When I reached this junction, I was walking with a local octogenarian who was easily beating me up the trail. He said the trail to Mt. Victoria was more of the same, a steep, slippery slope. Someone coming down mentioned there was still a lot of snow on the trail. This has been an amazing year for snowfall. Our hiking options thus far have been very limited.

The view looking west from the saddle. The gulch to the right is the route up North Tenmile Creek, which so far I have only done in winter.

Looking northwest along the ridge. The official summit is at the far point in the trees.

After the turn, the trail continues for only another 0.15 miles before reaching the saddle and the giant sized cairn that marks it. Many people stop there. On the far side of the cairn are nice views of I-70 and the cliffs surrounding it. To the east, one can see Grays and Torreys and bits of Lake Dillon. My new friend told that I should continue up the ridge to the official summit and then descend the other side and back up to a lower summit for the best views of the area. His advice was well worth taking.

The trunk of a dead Bristlecone, whose wood is very resistant to decay.

Another Bristlecone posing on the edge of the ridge

There are two trails that head up to the highest point. The left trail skirts the shear drop offs of the cliff face and wanders through a stand of twisted Bristlecone pines. The right hand trail is slightly further down the slope and by passes the summit. Take this trail on the way back.

Looking further west and mountains near Vail

The official summit is marked by the tall Fir tree more than the cairn, which is just barely visible in the shade.

The summit itself (at 2.09 miles) is just another small cairn hidden in the trees. Upon reaching it I had climbed 1,330 ft. The elevation in the map at the trailhead records this spot at 10,502 ft. I would not linger here too long although the view of Buffalo Mountain is nice from this vantage. Instead head down the hillside on the well worn trail. It descends a little over 200 ft to another saddle.

The start of the descent to the lower summit

Looking at I-70 from the saddle below the lower summit

At 2.32 miles is the lower summit, which is a large pile of rocks requiring judicious scrambling to reach the top. This is a little over 100 ft above the lower saddle. By the time I reached the top of the lower summit, I had climbed 1,435 ft. This rock pile is definitely worth the extra effort, and after that early 60° segment, seemed trivial.

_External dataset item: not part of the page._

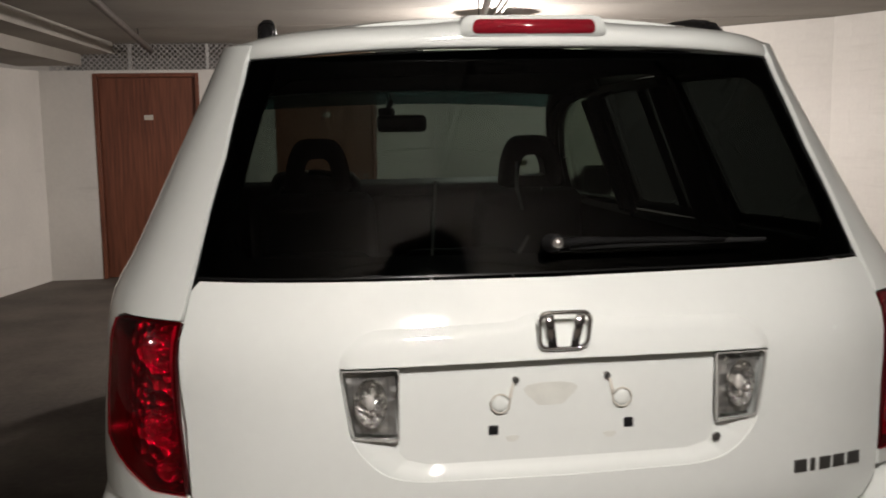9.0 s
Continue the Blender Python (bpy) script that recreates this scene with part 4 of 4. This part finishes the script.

Looking up at the lower summit

The lower summit

It did not take long to climb back up and over the summit and down to the first saddle. I lingered there while longer, sitting on a log with views of the precipice below. I was nervous about the decent figuring I would need to slide on my tail the entire way down. Fortunately, this was not necessary but I did find myself in a tight crouch with my feet in a sharp angle. Poles would be really handy here.

Looking at the upper summit from the lower with Mt. Victoria in the background

The view of Silverthorn from the lower summit. There were some large meadows on that hillside that I did not know existed.

Mt. Royal is a great training hike with some lovely views to reward the hiker. The day I did it, it was probably in the high 80°s even though I had started by 9am. I started sweating immediately and wished I had brought along more water and even a sport drink. The moral of the story is that this hike is harder than its distance and elevation gain would imply, so plan accordingly.

1 comment:

Linda said...

The concept of the Continental Divide is just so huge and grand! We have a mini divide in Scotland - the Great Glen, caused by the collision between the Laurentian and Baltic tectonic plates in the Silurian era.

The trails you walk on always look so enticing and well made, but do you have to take precautions against bears? This is the one thing I wasn't too keen about (understatement) when hiking in Canada.